## Set problem
Reproduce only this span: the line containing "from math import radians", the line containing "turn = (Vector(target)", and every line between them, all exactly as given.

## Dataset section

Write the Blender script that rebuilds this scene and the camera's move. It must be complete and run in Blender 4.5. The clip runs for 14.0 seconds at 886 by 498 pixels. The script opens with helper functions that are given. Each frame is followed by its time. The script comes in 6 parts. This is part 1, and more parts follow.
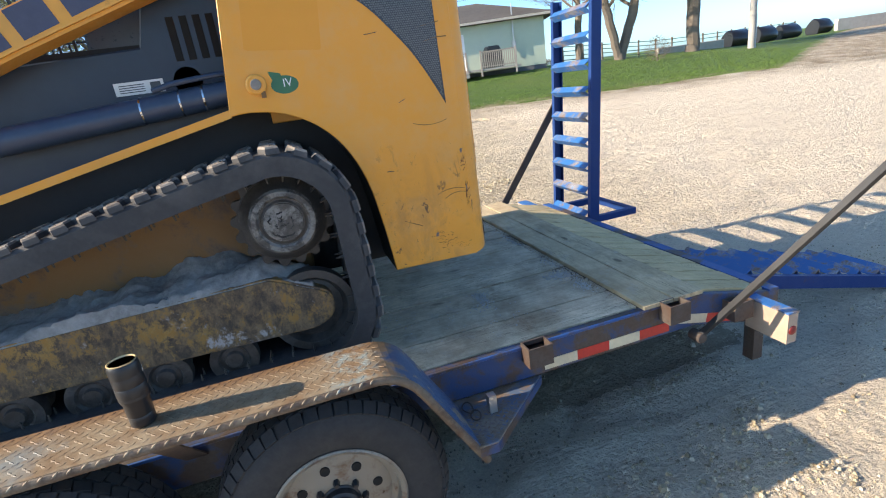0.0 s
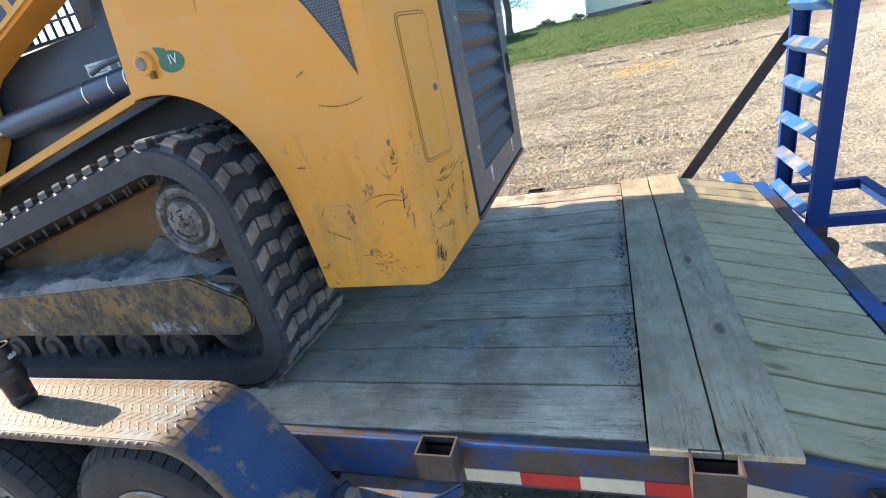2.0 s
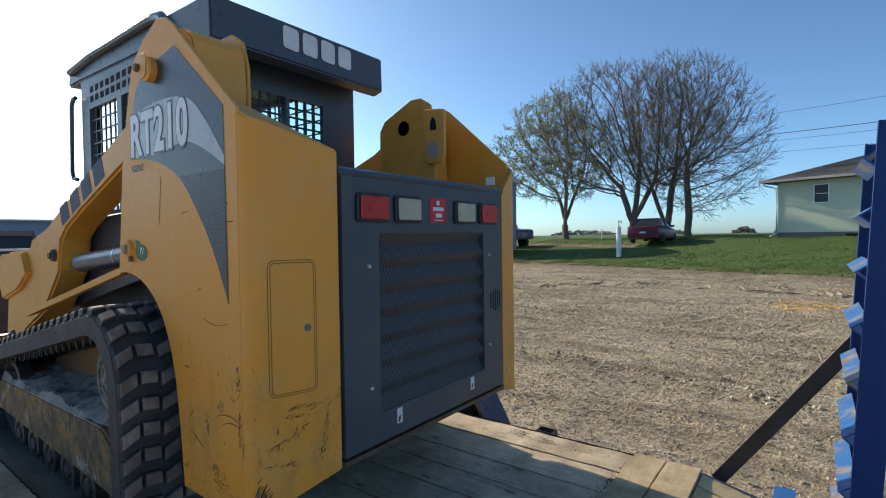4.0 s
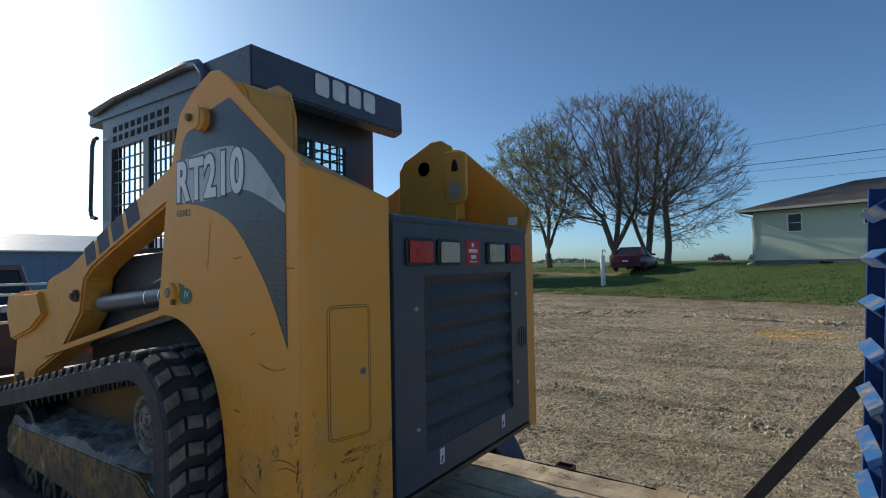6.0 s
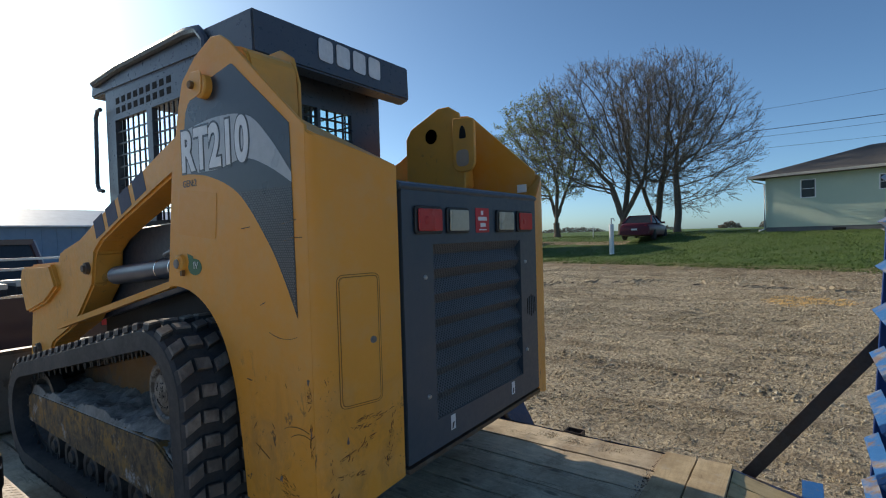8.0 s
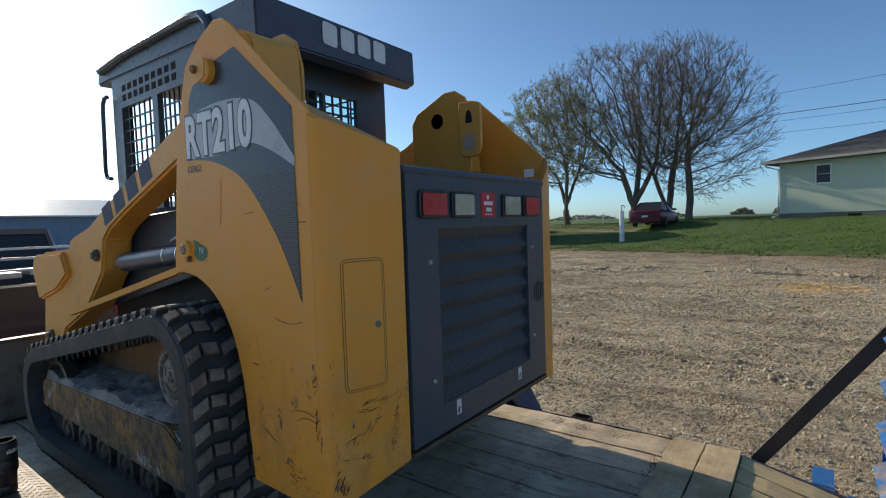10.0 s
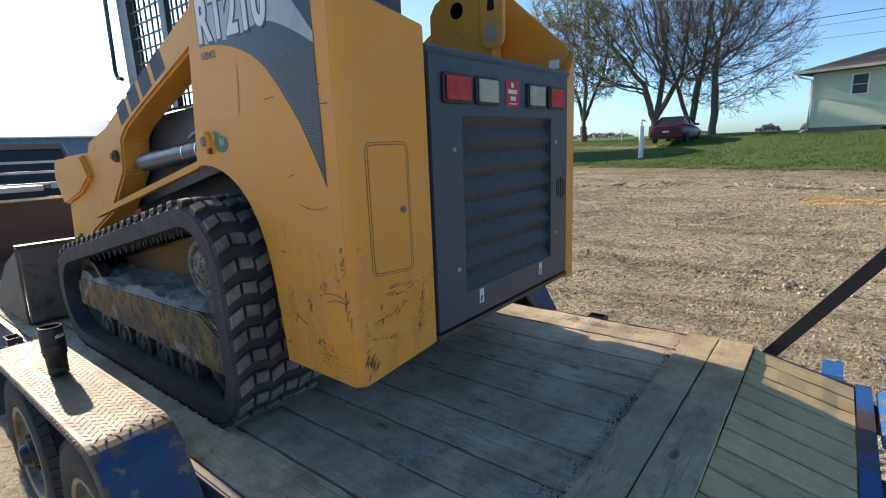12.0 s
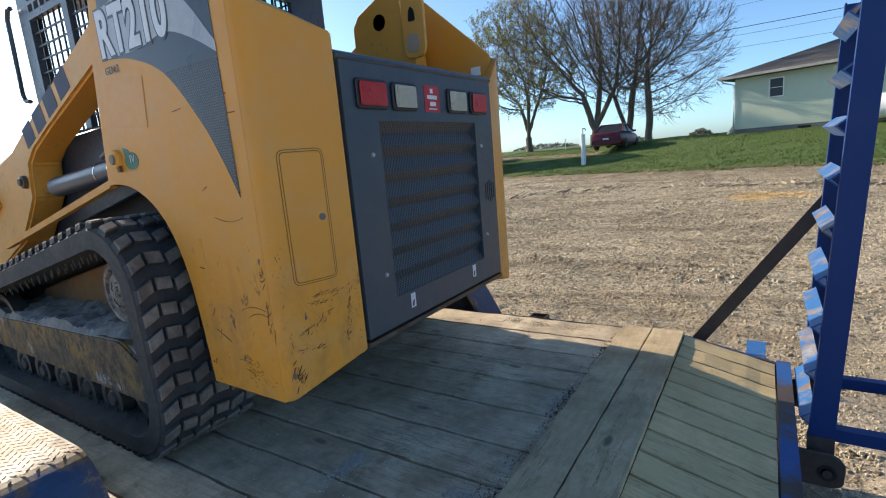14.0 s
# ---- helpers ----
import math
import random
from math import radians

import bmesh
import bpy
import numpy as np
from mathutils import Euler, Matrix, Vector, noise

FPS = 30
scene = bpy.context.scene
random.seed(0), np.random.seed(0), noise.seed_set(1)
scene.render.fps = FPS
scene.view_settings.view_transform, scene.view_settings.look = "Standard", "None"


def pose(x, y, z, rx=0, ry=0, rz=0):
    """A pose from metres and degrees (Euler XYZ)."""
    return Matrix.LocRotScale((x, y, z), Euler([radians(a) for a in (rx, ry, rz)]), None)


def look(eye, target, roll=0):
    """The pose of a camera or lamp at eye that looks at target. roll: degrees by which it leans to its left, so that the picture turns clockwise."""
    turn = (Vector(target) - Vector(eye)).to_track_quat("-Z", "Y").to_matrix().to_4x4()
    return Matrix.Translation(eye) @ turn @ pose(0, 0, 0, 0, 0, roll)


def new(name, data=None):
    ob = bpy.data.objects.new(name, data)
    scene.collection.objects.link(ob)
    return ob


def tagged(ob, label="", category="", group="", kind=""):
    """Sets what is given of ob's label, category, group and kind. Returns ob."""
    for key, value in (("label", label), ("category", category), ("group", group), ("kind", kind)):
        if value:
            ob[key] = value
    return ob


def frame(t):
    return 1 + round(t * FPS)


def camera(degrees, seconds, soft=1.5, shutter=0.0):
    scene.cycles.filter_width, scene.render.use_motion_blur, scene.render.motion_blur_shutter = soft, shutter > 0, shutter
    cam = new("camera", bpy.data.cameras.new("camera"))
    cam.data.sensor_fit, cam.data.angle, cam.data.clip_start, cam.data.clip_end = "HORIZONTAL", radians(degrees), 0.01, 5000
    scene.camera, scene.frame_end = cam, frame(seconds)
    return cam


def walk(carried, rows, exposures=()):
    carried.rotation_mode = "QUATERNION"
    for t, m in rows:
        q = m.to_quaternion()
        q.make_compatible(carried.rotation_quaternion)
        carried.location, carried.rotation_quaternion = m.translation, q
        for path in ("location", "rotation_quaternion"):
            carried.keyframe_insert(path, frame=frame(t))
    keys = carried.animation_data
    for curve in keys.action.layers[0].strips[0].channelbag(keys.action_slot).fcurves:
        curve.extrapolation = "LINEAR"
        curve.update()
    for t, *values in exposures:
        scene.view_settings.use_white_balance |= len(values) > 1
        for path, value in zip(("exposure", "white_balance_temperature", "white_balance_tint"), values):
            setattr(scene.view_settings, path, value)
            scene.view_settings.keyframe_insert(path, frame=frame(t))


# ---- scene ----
cam = camera(83.5, 14.0, 1.1)
PATH = [
    (0, (0.786, -0.255, 1.912), (0.973, 1.631, 1.273), -8.2),
    (0.5, (1.118, -0.085, 1.855), (1.095, 1.814, 1.227), -7.7),
    (1, (1.497, 0.132, 1.859), (1.406, 1.906, 0.938), -7.7),
    (1.5, (1.807, 0.306, 1.876), (1.063, 2.026, 1.178), -12.6),
    (2, (1.924, 0.607, 1.836), (0.964, 2.204, 1.108), -12.8),
    (2.5, (2.034, 0.872, 1.882), (0.971, 2.407, 1.165), -9.8),
    (3, (2.339, 1.036, 1.896), (1.12, 2.488, 1.259), -9.4),
    (3.5, (2.471, 1.191, 1.919), (1.178, 2.656, 1.492), -6.4),
    (4, (2.597, 1.228, 2.015), (1.144, 2.601, 1.967), -0.8),
    (4.2, (2.658, 1.239, 2.018), (1.173, 2.579, 1.999), -1.1),
    (6.3, (2.473, 1.013, 2.073), (1.079, 2.445, 2.142), -1.1),
    (6.5, (2.469, 1.02, 2.067), (1.068, 2.446, 2.112), -1.3),
    (7, (2.461, 1.027, 2.064), (1.053, 2.446, 2.052), -1.4),
    (7.5, (2.465, 1.034, 2.064), (1.05, 2.447, 2.025), -1.5),
    (8, (2.47, 1.038, 2.061), (1.046, 2.442, 2.009), -1.7),
    (10.5, (2.471, 1.059, 2.036), (1.019, 2.428, 1.897), -2.3),
    (11, (2.461, 1.056, 1.963), (1.021, 2.417, 1.69), -3.1),
    (11.5, (2.438, 1.027, 1.932), (0.982, 2.313, 1.457), -2.8),
    (12, (2.444, 1.025, 1.937), (0.981, 2.326, 1.526), -2.4),
    (12.5, (2.439, 1.013, 1.934), (0.992, 2.338, 1.542), -2.5),
    (13, (2.44, 1.031, 1.922), (1.033, 2.384, 1.486), -2.8),
    (13.5, (2.447, 1.043, 1.917), (1.072, 2.419, 1.456), -3.3),
    (14, (2.525, 1.094, 1.89), (1.178, 2.528, 1.529), -5.0),
]
EXPOSURES = [(0.0, 1.27, 7100, 14), (1.0, 1.44, 7000, 14), (1.5, 1.54, 6950, 14), (2.5, 1.63, 6900, 14), (3.0, 1.54, 6950, 14), (3.4, 1.25, 7000, 12), (3.8, 0.65, 7100, 11), (4.2, 0.2, 6950, 10), (6.3, -0.2, 6800, 10),
             (7.0, -0.12, 6900, 10), (8.2, -0.06, 7000, 11), (10.3, 0.1, 7000, 11), (11.0, 0.38, 7150, 12), (12.0, 0.66, 7250, 13), (13.6, 0.64, 7250, 14), (14.0, 0.72, 7250, 14)]
YARD = pose(0, 0, -0.238, 0, 0, -9.7)
walk(cam, [(t, YARD @ look(eye, target, roll)) for t, eye, target, roll in PATH], EXPOSURES)

# ---- world, sun, exposure ----
SUN_EL, SUN_AZ = 26.0, -83.3          # degrees; azimuth from +y towards +x
world = bpy.data.worlds.new("world")
scene.world = world
world.use_nodes = True
wn = world.node_tree
sky = wn.nodes.new("ShaderNodeTexSky")
sky.sky_type, sky.sun_disc = "NISHITA", False
sky.sun_elevation, sky.sun_rotation = radians(SUN_EL), radians(SUN_AZ)
sky.air_density, sky.dust_density, sky.ozone_density = 0.62, 0.9, 3.2
tint = wn.nodes.new("ShaderNodeMix")
tint.data_type, tint.blend_type = "RGBA", "MULTIPLY"
tint.inputs[0].default_value, tint.inputs[7].default_value = 1.0, (0.76, 1.005, 1.075, 1)
wn.links.new(sky.outputs[0], tint.inputs[6])
wn.links.new(tint.outputs[2], wn.nodes["Background"].inputs[0])
wn.nodes["Background"].inputs[1].default_value = 0.15
SUN_DIR = Vector((math.sin(radians(SUN_AZ)) * math.cos(radians(SUN_EL)),
                  math.cos(radians(SUN_AZ)) * math.cos(radians(SUN_EL)), math.sin(radians(SUN_EL))))
lamp = bpy.data.lights.new("sun", "SUN")
lamp.energy, lamp.angle, lamp.color = 4.3, radians(0.55), (1.0, 0.9, 0.75)
sun = new("sun", lamp)
sun.matrix_world = look(SUN_DIR * 60, (0, 0, 0))


# ---- materials ----
class Nodes:
    """A small wrapper to write node materials briefly."""

    def __init__(self, name):
        self.m = bpy.data.materials.new(name)
        self.m.use_nodes = True
        self.t = self.m.node_tree
        self.bsdf = self.t.nodes["Principled BSDF"]
        self.co = None

    def node(self, kind, **values):
        n = self.t.nodes.new("ShaderNode" + kind)
        for k, v in values.items():
            if k in n.inputs:
                self.put(n.inputs[k], v)
        return n

    def put(self, socket, v):
        if isinstance(v, bpy.types.NodeSocket):
            self.t.links.new(v, socket)
        else:
            socket.default_value = v

    def coords(self, scale=(1, 1, 1), shuffle=0.0, world_space=False):
        if world_space:
            src = self.node("NewGeometry").outputs["Position"]
        else:
            src = self.node("TexCoord").outputs["Object"]
        mp = self.node("Mapping")
        self.t.links.new(src, mp.inputs["Vector"])
        mp.inputs["Scale"].default_value = scale
        if shuffle:
            rnd = self.node("ObjectInfo").outputs["Random"]
            mul = self.math("MULTIPLY", rnd, shuffle)
            comb = self.node("CombineXYZ", X=mul, Y=mul, Z=mul)
            self.t.links.new(comb.outputs[0], mp.inputs["Location"])
        return mp.outputs[0]

    def math(self, op, a, b=0.5):
        n = self.t.nodes.new("ShaderNodeMath")
        n.operation = op
        self.put(n.inputs[0], a), self.put(n.inputs[1], b)
        return n.outputs[0]

    def noise(self, vec, scale, detail=5.0, rough=0.6, distort=0.0):
        n = self.node("TexNoise", Scale=scale, Detail=detail, Roughness=rough, Distortion=distort)
        self.t.links.new(vec, n.inputs["Vector"])
        return n.outputs["Fac"]

    def voronoi(self, vec, scale, feature="F1", out="Distance"):
        n = self.node("TexVoronoi", Scale=scale)
        n.feature = feature
        self.t.links.new(vec, n.inputs["Vector"])
        return n.outputs[out]

    def ramp(self, fac, *stops):
        n = self.t.nodes.new("ShaderNodeValToRGB")
        e = n.color_ramp.elements
        while len(e) < len(stops):
            e.new(0.5)
        for el, (p, c) in zip(e, stops):
            el.position = p
            el.color = (c, c, c, 1) if not isinstance(c, tuple) else (*c, 1)
        self.put(n.inputs[0], fac)
        return n.outputs[0]

    def mix(self, fac, a, b, blend="MIX"):
        n = self.t.nodes.new("ShaderNodeMix")
        n.data_type, n.blend_type = "RGBA", blend
        self.put(n.inputs[0], fac)
        for s, v in ((n.inputs[6], a), (n.inputs[7], b)):
            self.put(s, (*v, 1) if isinstance(v, tuple) else v)
        return n.outputs[2]

    def bump(self, height, strength=0.3, dist=0.01):
        n = self.node("Bump", Strength=strength, Distance=dist, Height=height)
        self.t.links.new(n.outputs[0], self.bsdf.inputs["Normal"])

    def done(self, color, rough=0.6, metal=0.0, **more):
        self.put(self.bsdf.inputs["Base Color"], (*color, 1) if isinstance(color, tuple) else color)
        self.put(self.bsdf.inputs["Roughness"], rough)
        self.put(self.bsdf.inputs["Metallic"], metal)
        for k, v in more.items():
            self.put(self.bsdf.inputs[k.replace("_", " ")], v)
        return self.m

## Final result
from math import radians

import bmesh
import bpy
import numpy as np
from mathutils import Euler, Matrix, Vector, noise

FPS = 30
scene = bpy.context.scene
random.seed(0), np.random.seed(0), noise.seed_set(1)
scene.render.fps = FPS
scene.view_settings.view_transform, scene.view_settings.look = "Standard", "None"


def pose(x, y, z, rx=0, ry=0, rz=0):
    """A pose from metres and degrees (Euler XYZ)."""
    return Matrix.LocRotScale((x, y, z), Euler([radians(a) for a in (rx, ry, rz)]), None)


def look(eye, target, roll=0):
    """The pose of a camera or lamp at eye that looks at target. roll: degrees by which it leans to its left, so that the picture turns clockwise."""
    turn = (Vector(target) - Vector(eye)).to_track_quat("-Z", "Y").to_matrix().to_4x4()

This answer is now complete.